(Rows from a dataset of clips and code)
▶

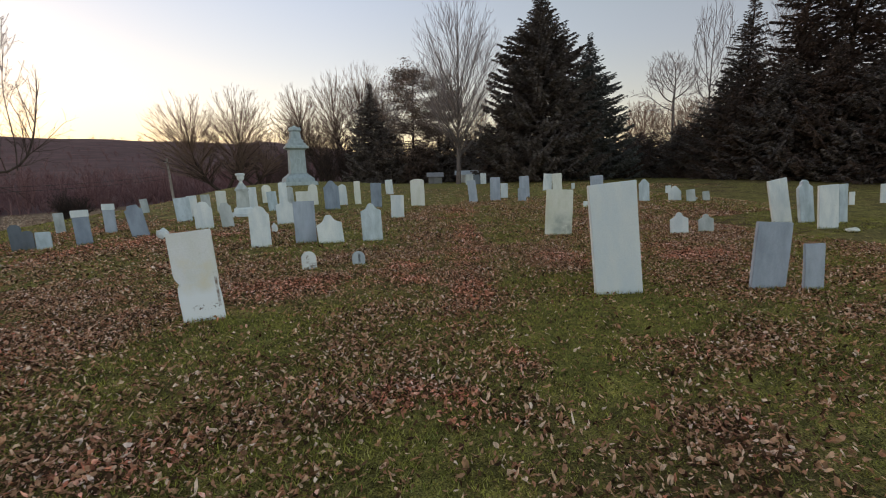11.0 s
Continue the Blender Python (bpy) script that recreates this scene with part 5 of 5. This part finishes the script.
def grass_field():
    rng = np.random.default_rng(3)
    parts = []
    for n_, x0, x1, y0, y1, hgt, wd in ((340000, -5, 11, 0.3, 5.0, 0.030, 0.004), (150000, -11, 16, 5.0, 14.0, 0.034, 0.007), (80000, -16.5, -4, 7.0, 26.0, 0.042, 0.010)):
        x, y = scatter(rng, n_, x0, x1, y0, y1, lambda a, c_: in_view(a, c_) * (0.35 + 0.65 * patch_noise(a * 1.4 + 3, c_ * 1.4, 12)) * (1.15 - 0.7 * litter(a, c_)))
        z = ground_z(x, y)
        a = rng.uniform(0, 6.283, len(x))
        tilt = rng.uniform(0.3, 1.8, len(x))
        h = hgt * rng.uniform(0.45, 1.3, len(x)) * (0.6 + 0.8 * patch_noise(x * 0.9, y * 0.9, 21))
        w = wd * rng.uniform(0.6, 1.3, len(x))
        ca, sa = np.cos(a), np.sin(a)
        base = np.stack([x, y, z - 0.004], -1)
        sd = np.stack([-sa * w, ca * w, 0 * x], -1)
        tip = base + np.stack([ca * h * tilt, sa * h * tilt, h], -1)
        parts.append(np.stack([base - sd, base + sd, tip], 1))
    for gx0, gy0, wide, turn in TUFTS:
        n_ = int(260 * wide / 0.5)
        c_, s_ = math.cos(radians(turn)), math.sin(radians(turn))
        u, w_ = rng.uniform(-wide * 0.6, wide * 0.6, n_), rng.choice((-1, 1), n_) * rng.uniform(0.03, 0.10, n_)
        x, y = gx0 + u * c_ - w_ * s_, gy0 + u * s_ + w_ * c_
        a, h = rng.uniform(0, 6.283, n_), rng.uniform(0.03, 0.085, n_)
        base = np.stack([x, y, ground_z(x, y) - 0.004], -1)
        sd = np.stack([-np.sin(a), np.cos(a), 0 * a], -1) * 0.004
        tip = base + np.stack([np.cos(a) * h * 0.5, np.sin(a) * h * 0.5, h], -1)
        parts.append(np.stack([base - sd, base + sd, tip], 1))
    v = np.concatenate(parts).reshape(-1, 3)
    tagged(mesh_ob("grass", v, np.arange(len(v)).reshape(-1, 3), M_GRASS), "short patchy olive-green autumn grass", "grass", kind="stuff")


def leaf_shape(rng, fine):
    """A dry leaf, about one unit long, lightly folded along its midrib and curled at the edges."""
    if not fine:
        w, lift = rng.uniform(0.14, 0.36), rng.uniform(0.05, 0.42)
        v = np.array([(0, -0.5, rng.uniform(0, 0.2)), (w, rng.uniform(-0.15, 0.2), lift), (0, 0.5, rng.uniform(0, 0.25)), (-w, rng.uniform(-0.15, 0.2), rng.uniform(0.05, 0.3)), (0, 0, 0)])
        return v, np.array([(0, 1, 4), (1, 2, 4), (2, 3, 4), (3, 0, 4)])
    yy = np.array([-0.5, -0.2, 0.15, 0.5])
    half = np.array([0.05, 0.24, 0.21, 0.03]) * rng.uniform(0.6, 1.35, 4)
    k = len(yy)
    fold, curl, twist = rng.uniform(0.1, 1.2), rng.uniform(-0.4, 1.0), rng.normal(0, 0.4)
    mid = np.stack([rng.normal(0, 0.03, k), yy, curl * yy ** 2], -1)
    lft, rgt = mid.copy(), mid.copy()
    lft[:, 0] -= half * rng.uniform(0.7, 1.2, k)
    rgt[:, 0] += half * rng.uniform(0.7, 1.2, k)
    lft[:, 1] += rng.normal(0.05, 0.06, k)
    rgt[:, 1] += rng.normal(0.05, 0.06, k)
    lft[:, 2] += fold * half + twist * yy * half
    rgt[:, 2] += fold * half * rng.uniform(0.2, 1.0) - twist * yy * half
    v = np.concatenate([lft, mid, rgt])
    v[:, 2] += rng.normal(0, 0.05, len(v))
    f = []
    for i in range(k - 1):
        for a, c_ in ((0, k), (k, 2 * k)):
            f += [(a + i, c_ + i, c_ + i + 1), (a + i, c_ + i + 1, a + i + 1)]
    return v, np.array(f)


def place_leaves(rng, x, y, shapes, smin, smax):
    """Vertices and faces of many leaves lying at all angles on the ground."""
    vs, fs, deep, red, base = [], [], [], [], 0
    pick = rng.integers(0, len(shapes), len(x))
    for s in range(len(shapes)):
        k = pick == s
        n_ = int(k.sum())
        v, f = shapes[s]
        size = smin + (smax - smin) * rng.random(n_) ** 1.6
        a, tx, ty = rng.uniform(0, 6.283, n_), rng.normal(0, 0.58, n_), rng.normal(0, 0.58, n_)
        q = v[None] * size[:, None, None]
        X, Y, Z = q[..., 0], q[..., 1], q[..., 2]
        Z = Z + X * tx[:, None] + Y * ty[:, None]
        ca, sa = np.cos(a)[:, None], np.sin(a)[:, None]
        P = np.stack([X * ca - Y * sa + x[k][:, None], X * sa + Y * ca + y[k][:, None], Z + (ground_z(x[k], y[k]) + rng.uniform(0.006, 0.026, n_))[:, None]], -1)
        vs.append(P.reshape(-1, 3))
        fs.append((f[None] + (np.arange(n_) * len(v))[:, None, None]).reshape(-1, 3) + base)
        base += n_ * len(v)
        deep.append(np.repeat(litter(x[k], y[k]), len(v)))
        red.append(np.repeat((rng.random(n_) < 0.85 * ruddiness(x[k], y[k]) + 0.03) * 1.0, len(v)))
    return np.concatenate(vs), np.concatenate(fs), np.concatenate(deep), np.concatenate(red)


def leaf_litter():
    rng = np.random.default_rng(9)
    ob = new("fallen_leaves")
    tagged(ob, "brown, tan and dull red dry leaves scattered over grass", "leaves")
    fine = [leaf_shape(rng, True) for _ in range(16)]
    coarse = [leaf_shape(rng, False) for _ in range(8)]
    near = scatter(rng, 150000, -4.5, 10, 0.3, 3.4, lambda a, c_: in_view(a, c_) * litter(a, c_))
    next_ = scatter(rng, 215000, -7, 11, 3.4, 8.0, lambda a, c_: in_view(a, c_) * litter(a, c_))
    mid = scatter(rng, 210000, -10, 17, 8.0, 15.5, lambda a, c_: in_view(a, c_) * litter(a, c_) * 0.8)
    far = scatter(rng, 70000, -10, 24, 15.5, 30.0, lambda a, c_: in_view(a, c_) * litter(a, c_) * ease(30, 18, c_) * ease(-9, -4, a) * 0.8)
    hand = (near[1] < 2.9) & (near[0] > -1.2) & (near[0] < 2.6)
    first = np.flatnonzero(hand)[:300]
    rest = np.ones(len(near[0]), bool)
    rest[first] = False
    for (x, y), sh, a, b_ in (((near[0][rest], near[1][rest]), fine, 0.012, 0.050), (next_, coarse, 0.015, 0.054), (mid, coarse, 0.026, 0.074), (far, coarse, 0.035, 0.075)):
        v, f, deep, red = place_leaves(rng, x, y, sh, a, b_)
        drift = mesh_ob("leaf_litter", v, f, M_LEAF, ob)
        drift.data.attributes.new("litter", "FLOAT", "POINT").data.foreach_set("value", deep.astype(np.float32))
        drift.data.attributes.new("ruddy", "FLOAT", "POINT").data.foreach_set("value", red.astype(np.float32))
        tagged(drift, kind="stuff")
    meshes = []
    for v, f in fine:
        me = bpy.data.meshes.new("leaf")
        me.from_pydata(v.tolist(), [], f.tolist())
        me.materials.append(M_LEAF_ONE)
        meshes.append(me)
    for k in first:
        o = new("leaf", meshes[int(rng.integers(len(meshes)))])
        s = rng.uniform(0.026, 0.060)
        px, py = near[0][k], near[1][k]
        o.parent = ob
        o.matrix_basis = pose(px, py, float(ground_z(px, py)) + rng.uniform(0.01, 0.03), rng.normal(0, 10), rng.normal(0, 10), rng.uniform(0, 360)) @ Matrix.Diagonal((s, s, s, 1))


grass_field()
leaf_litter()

◀
▶

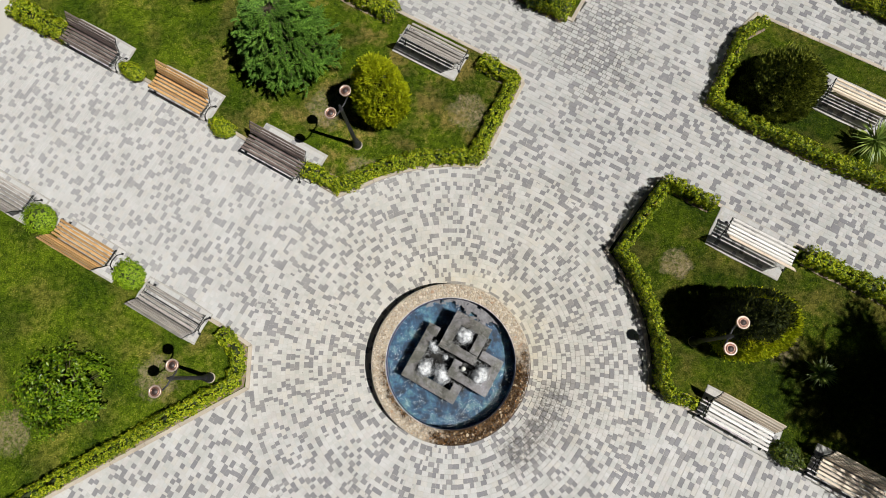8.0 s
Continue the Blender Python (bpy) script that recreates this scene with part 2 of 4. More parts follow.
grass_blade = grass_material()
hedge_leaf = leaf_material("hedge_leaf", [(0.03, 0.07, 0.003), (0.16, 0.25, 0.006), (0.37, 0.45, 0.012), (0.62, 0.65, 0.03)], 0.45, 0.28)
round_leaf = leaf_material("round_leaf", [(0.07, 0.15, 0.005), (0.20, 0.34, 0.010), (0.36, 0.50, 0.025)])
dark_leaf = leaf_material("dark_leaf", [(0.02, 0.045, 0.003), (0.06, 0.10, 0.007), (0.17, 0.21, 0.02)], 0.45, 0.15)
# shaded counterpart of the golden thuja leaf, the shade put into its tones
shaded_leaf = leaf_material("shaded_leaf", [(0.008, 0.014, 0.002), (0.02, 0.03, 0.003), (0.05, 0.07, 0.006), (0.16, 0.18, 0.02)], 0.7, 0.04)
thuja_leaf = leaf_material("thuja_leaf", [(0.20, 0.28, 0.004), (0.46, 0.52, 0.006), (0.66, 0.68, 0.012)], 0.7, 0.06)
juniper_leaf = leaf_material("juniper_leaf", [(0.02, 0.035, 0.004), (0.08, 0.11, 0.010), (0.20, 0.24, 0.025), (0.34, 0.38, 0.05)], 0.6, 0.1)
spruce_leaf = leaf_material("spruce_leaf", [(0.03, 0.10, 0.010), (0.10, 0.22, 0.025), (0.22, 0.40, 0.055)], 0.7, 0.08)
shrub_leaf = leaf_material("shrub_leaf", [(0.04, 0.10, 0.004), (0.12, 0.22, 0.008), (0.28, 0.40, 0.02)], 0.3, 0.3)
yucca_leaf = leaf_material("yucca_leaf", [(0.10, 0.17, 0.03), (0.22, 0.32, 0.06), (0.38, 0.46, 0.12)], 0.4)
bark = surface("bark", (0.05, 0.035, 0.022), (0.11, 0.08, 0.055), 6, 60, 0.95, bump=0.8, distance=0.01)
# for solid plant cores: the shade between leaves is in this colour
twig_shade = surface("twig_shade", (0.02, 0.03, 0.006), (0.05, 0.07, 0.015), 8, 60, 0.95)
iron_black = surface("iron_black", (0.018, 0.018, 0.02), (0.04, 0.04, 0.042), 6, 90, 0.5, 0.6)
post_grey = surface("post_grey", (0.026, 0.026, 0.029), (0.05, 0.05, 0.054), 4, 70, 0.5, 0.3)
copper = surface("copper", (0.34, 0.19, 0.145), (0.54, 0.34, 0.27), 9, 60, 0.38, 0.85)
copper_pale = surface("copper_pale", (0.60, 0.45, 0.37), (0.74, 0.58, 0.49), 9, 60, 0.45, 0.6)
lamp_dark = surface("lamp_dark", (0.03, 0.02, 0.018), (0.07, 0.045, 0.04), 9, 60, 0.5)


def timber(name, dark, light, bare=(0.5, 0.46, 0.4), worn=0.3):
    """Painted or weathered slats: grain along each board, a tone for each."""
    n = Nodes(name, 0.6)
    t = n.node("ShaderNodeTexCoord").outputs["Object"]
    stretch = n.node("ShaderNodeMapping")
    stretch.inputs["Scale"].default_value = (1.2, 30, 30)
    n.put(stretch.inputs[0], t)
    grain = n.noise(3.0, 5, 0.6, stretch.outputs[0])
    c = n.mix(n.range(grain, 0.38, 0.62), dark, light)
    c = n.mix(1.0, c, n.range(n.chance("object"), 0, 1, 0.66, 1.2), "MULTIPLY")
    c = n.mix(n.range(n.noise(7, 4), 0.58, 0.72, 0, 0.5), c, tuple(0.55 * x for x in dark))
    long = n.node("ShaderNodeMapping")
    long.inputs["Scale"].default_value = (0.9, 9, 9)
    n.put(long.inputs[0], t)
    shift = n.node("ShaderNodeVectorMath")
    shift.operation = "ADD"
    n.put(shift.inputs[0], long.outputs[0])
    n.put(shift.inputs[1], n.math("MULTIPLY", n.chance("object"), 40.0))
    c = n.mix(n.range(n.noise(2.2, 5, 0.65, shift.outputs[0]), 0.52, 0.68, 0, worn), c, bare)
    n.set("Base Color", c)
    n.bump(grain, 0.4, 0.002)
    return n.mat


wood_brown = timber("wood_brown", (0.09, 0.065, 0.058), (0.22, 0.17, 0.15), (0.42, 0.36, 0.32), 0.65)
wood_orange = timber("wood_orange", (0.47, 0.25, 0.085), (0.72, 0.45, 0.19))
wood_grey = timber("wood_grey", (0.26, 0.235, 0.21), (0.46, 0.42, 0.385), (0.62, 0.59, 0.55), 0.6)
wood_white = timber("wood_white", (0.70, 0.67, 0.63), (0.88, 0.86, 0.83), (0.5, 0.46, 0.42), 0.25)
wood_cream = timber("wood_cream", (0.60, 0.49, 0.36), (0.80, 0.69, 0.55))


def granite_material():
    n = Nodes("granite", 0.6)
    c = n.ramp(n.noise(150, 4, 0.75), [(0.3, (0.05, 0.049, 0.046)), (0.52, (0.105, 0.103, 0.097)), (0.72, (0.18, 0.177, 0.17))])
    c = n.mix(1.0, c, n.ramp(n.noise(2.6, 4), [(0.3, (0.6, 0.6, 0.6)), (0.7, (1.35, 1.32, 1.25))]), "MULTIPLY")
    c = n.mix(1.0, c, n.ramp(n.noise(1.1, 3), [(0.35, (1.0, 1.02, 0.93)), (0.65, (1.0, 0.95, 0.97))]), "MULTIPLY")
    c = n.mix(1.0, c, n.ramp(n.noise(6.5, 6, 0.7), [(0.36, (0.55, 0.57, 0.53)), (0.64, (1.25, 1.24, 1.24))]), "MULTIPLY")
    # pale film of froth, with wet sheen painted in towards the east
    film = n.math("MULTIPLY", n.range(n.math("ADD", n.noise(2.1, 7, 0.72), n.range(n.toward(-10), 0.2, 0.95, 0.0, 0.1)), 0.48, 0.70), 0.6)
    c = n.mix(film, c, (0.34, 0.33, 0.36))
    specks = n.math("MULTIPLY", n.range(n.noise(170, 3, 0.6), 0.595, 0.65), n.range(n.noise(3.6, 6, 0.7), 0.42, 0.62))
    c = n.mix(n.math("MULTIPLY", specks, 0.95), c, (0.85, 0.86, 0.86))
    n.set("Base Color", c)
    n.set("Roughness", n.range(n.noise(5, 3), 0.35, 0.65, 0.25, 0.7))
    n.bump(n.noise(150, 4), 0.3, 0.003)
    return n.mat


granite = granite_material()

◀

From the records above, transcribe without alteration every line from the one with "finishes the script." to the one with "patchy olive-green autumn", inclusive.

Continue the Blender Python (bpy) script that recreates this scene with part 5 of 5. This part finishes the script.
def grass_field():
    rng = np.random.default_rng(3)
    parts = []
    for n_, x0, x1, y0, y1, hgt, wd in ((340000, -5, 11, 0.3, 5.0, 0.030, 0.004), (150000, -11, 16, 5.0, 14.0, 0.034, 0.007), (80000, -16.5, -4, 7.0, 26.0, 0.042, 0.010)):
        x, y = scatter(rng, n_, x0, x1, y0, y1, lambda a, c_: in_view(a, c_) * (0.35 + 0.65 * patch_noise(a * 1.4 + 3, c_ * 1.4, 12)) * (1.15 - 0.7 * litter(a, c_)))
        z = ground_z(x, y)
        a = rng.uniform(0, 6.283, len(x))
        tilt = rng.uniform(0.3, 1.8, len(x))
        h = hgt * rng.uniform(0.45, 1.3, len(x)) * (0.6 + 0.8 * patch_noise(x * 0.9, y * 0.9, 21))
        w = wd * rng.uniform(0.6, 1.3, len(x))
        ca, sa = np.cos(a), np.sin(a)
        base = np.stack([x, y, z - 0.004], -1)
        sd = np.stack([-sa * w, ca * w, 0 * x], -1)
        tip = base + np.stack([ca * h * tilt, sa * h * tilt, h], -1)
        parts.append(np.stack([base - sd, base + sd, tip], 1))
    for gx0, gy0, wide, turn in TUFTS:
        n_ = int(260 * wide / 0.5)
        c_, s_ = math.cos(radians(turn)), math.sin(radians(turn))
        u, w_ = rng.uniform(-wide * 0.6, wide * 0.6, n_), rng.choice((-1, 1), n_) * rng.uniform(0.03, 0.10, n_)
        x, y = gx0 + u * c_ - w_ * s_, gy0 + u * s_ + w_ * c_
        a, h = rng.uniform(0, 6.283, n_), rng.uniform(0.03, 0.085, n_)
        base = np.stack([x, y, ground_z(x, y) - 0.004], -1)
        sd = np.stack([-np.sin(a), np.cos(a), 0 * a], -1) * 0.004
        tip = base + np.stack([np.cos(a) * h * 0.5, np.sin(a) * h * 0.5, h], -1)
        parts.append(np.stack([base - sd, base + sd, tip], 1))
    v = np.concatenate(parts).reshape(-1, 3)
    tagged(mesh_ob("grass", v, np.arange(len(v)).reshape(-1, 3), M_GRASS), "short patchy olive-green autumn grass", "grass", kind="stuff")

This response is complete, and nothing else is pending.